Enforcing Rules on Related Party Transactions in Italy: One Securities Regulator’s Challenge
While policymakers across the EU are considering how to implement the EU related party transactions (RPTs) regime contained in the Amended Shareholder Rights Directive, this paper analyses the Italian securities regulator’s experience in policing tunnelling after it introduced a new regulation on RPTs in 2010.
A number of high-profile corporate scandals and the inefficiency of the Italian framework in fighting dominant shareholders’ tendency to extract value to the detriment of minority shareholders prompted Italian policymakers to tackle RPTs by issuing a much more stringent set of rules than the previously existing one. Consob was entrusted with the task of both issuing the new rules and of enforcing them. Rising to the challenge, Consob designed a strict but flexible regulatory framework, based on mandatory transparency requirements and highly adaptable internal procedures. The key tool to prevent abusive RPTs was via an independent directors’ veto over material (large) RPTs.
This solution proved soon to be highly dependent on the regulator’s pro-active stance in enforcing the regime initiative.
In two case studies, the paper shows how, through timely actions and prompt use of formal and informal powers, the regulator was able to encourage companies to adopt better practices and improve RPT terms.

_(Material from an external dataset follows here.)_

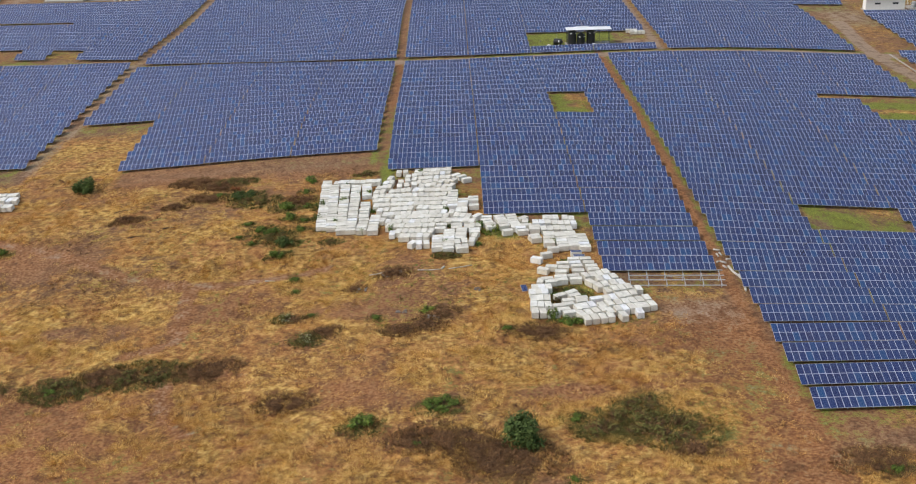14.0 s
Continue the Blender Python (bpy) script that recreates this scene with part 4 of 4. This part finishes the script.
def bush(kind, x, y, r):
    variants, label = KINDS[kind]
    thing = tagged(new("bush"), label, "bush")
    tall = max(1.0, 2.15 / (0.85 * r)) if r < 1.35 and any(math.hypot(x - a, y - b) < 1.0 for a, b in STOOD) else 1.0
    for name, me in pb.choice(variants):
        part(name, me, None, thing)
    thing.matrix_basis = Matrix.Translation((x, y, at_land(x, y) - 0.03)) @ pose(0, 0, 0, 0, 0, pb.uniform(0, 360)) @ Matrix.Diagonal((r * pb.uniform(0.9, 1.1), r * pb.uniform(0.8, 1.05), (0.85 if kind in ('dead', 'olive', 'lime') else 0.95) * min(r, 2.2) * tall * pb.uniform(0.85, 1.1), 1))


def tree(x, y, r, h):
    rr = random.Random(int(x * 10))
    thing = tagged(new("tree"), "small rounded dark green tree in meadow", "tree")
    bm = bmesh.new()
    tube(bm, (0, 0, -0.2), (0.05, 0.03, h * 0.35), 0.14, 0.10, 8)
    for _ in range(7):
        a = rr.uniform(0, math.tau)
        tube(bm, (0.05, 0.03, h * rr.uniform(0.18, 0.34)), (math.cos(a) * r * 0.6, math.sin(a) * r * 0.6, h * rr.uniform(0.5, 0.8)), 0.07, 0.02, 6)
    part("trunk", bm, BARK, thing)
    bm = bmesh.new()
    leaves(bm, rr, 3200, 0.06, 16, 1.1, 0.5)
    for v in bm.verts:
        v.co = Vector((v.co.x * r, v.co.y * r, v.co.z * h * 0.85))
    part("crown", bm, DARK_LEAF, thing)
    thing.location = (x, y, at_land(x, y))


for kind, *groups in (("green", GREEN_A, GREEN_B), ("dead", DEAD), ("olive", OLIVE), ("dark", DARK), ("rust", RUST), ("flower", FLOWER), ("lime", LIME), ("weed", WEED)):
    for rows in groups:
        for x, y, r in rows:
            if r > 2.1:  # a wide patch is several bushes grown together
                for i in range(6):
                    a = math.tau * i / 6 + pb.uniform(-0.4, 0.4)
                    bush(kind, x + math.cos(a) * r * 0.75, y + math.sin(a) * r * 0.5, r * pb.uniform(0.4, 0.62))
            else:
                bush(kind, x, y, r * (1.15 if r > 1.3 else 1.0))
for x, y, r in TREES:
    tree(x, y, 1.4 * r, 1.7 * r)


# ---- grass and weeds ----
def tufts(name, material, spots, blades, height, spread, width, label, seed, lean=0.5):
    """Blades of grass, in tufts, as one sheet of loose faces."""
    r = np.random.RandomState(seed)
    n = len(spots)
    x, y = spots[:, 0], spots[:, 1]
    z = land_z(x, y)
    size = r.uniform(0.55, 1.25, n)
    a = r.uniform(0, math.tau, (n, blades))
    turn = lattice(x, y, 8, seed)[:, None] * 5 - 1.2
    wind = (0.45 * np.cos(turn), 0.45 * np.sin(turn))
    root = np.stack([x[:, None] + np.cos(a) * spread * size[:, None] * r.uniform(0.1, 1, (n, blades)), y[:, None] + np.sin(a) * spread * size[:, None] * r.uniform(0.1, 1, (n, blades)), np.repeat(z[:, None] - 0.05, blades, 1)], -1)
    h = height * size[:, None] * r.uniform(0.55, 1.15, (n, blades))
    tip = root + np.stack([(np.cos(a) * lean + wind[0]) * h, (np.sin(a) * lean + wind[1]) * h, h], -1)
    side = np.stack([-np.sin(a + 0.7), np.cos(a + 0.7), np.zeros_like(a)], -1) * width * size[:, None, None]
    tri = np.stack([root - side, root + side, tip], 2).reshape(-1, 3)
    me = bpy.data.meshes.new(name)
    m = len(tri)
    me.vertices.add(m)
    me.vertices.foreach_set("co", tri.ravel())
    me.loops.add(m)
    me.loops.foreach_set("vertex_index", np.arange(m, dtype=np.int32))
    me.polygons.add(m // 3)
    me.polygons.foreach_set("loop_start", np.arange(0, m, 3, dtype=np.int32))
    me.update(calc_edges=True)
    me.materials.append(material)
    tagged(new(name, me), label, "grass", kind="stuff")


def scatter(seed, count, x0, x1, y0, y1, weight):
    r = np.random.RandomState(seed)
    x, y = r.uniform(x0, x1, count), r.uniform(y0, y1, count)
    keep = r.rand(count) < weight(x, y)
    return np.stack([x[keep], y[keep]], -1)


def straw_here(x, y):
    out = np.clip((front(x) - np.where(x < 21, 9, 4) - y) / 8, 0, 1)
    w = np.clip((lattice(x, y, 17, 11) - 0.14) * 1.7, 0.10, 1) * np.clip((lattice(x, y, 4, 31) - 0.18) * 2.2, 0.06, 1)
    w = w * (1 - 0.75 * np.clip((lattice(x, y, 23, 71) - 0.55) * 3, 0, 1) * (1 - 0.85 * np.clip(1.6 - np.hypot((x + 45) / 30, (y + 170) / 34), 0, 1)))
    w = w * (1 - 0.95 * on_trail(x, y)) * (1 - 0.8 * bare_spots(x, y))
    w = w * np.clip((lattice(x, y, 1.7, 35) - 0.42) * 7, 0.03, 1.6)
    w = w * (1 - 0.85 * np.clip(1.2 - np.hypot((x - 55) / 10, (y + 182) / 9), 0, 1))
    w = w * (1 - 0.85 * band(x - 57 + 0.06 * (y + 215), 3.0, 4))
    return out * w


def weeds_here(x, y):
    near = np.zeros_like(x)
    for tx in TRACKS:
        near = np.maximum(near, band(np.abs(x - tx) - 1.7, 0.3, 0.6) * (y < 130))
    row = np.mod(y, ROW_PITCH)
    gap = np.clip(1 - np.abs(row - 5.9) / 0.9, 0, 1)
    return (0.55 * near + 0.35 * gap) * (y > front(x)) * np.clip((lattice(x, y, 6, 41) - 0.35) * 2.4, 0, 1)


def patches_here(x, y):
    w = np.zeros_like(x)
    for x0, x1, y0, y1 in ((40.6, 50.4, -71, -43), (40.6, 58, 20, 38), (86, 102, -144, -132), (115, 146, -79, -50)):
        w = np.maximum(w, (x > x0) * (x < x1) * (y > y0) * (y < y1))
    return w * np.clip((lattice(x, y, 5, 16) - 0.32) * 2.6, 0.08, 1)


tufts("dry_grass", STRAW, scatter(51, 230000, -95, 100, -262, -96, straw_here), 26, 0.36, 0.62, 0.02, "wind-bent dry golden grass in tufts", 52, 1.0)
tufts("verge_weeds", leaf_material("verge_weeds", (0.045, 0.05, 0.014), (0.20, 0.19, 0.06)), scatter(53, 60000, -85, 105, -215, 60, weeds_here), 8, 0.28, 0.30, 0.035, "low green and straw-coloured weeds along the rows", 54, 0.9)
tufts("patch_grass", leaf_material("patch_grass", (0.05, 0.075, 0.012), (0.38, 0.39, 0.07)), scatter(55, 30000, 40, 146, -146, 40, patches_here), 8, 0.34, 0.34, 0.035, "short green grass on open patches", 56, 0.9)
tufts("pallet_weeds", GREEN_LEAF, scatter(57, 9000, -16, 48, -190, -112, lambda x, y: 0.35 * np.clip((lattice(x, y, 3.5, 58) - 0.55) * 3, 0, 1) * (y < front(x) + 3)), 9, 0.42, 0.30, 0.04, "green weeds growing between the pallets", 59, 0.8)


def scrub_spots(rows, seed, each=34):
    """Spots round bushes, where the undergrowth is dark."""
    r = np.random.RandomState(seed)
    out = []
    for x, y, rad in rows:
        n = int(each * rad * rad)
        a, d = r.uniform(0, math.tau, n), rad * 1.6 * np.sqrt(r.rand(n))
        out.append(np.stack([x + d * np.cos(a) * 1.25, y + d * np.sin(a) * 0.8], -1))
    return np.concatenate(out)


tufts("brown_undergrowth", leaf_material("brown_undergrowth", (0.060, 0.034, 0.017), (0.27, 0.16, 0.07), 0.9), scrub_spots(DEAD + RUST, 61), 14, 0.45, 0.45, 0.045, "dead brown undergrowth round scrub", 62, 0.9)
tufts("olive_undergrowth", leaf_material("olive_undergrowth", (0.040, 0.040, 0.012), (0.19, 0.175, 0.055), 0.8), scrub_spots(OLIVE + DARK + GREEN_A + GREEN_B + FLOWER, 63), 14, 0.42, 0.45, 0.045, "olive weeds and low growth round bushes", 64, 0.9)
tufts("dry_weeds", leaf_material("dry_weeds", (0.07, 0.035, 0.018), (0.26, 0.145, 0.075), 0.9), scatter(65, 40000, -95, 100, -262, -100, lambda x, y: np.clip((front(x) - 4 - y) / 8, 0, 1) * np.clip((lattice(x, y, 9, 66) - 0.58) * 3.5, 0, 1) * (1 - on_trail(x, y))), 12, 0.42, 0.5, 0.03, "dead brown weeds among dry grass", 67, 0.9)


def far_wood():
    """The edge of a wood far behind the last rows."""
    r = random.Random(91)
    bm = bmesh.new()
    for _ in range(46):
        x, y, s = r.uniform(222, 330), r.uniform(222, 300), r.uniform(4, 8)
        leaves(bm, r, 150, 0.14, 6, 0.9, 0.6, Matrix.Translation((x, y, at_land(x, y) - 0.3)) @ Matrix.Diagonal((s, s, s * 0.9, 1)))
        tube(bm, (x, y, at_land(x, y) - 0.3), (x, y, at_land(x, y) + s * 0.6), 0.25, 0.1, 6, 1)
    tagged(new("far_wood", mesh("far_wood", bm, DARK_LEAF, BARK)), "dark green trees at the far edge of the field", "trees", kind="stuff")


far_wood()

Yet, the story told in the paper has no happy ending: after a few years of zealous enforcement, Consob has become less aggressive in its fight against tunnelling. Based on the view that a widespread attitude of stigmatising tunneling has failed to materialize in Italy in the same period, the paper concludes that Consob’s retreat leaves room for more misbehaviour rather than signalling that aggressive enforcement of RPT rules on Consob’s part is no longer needed.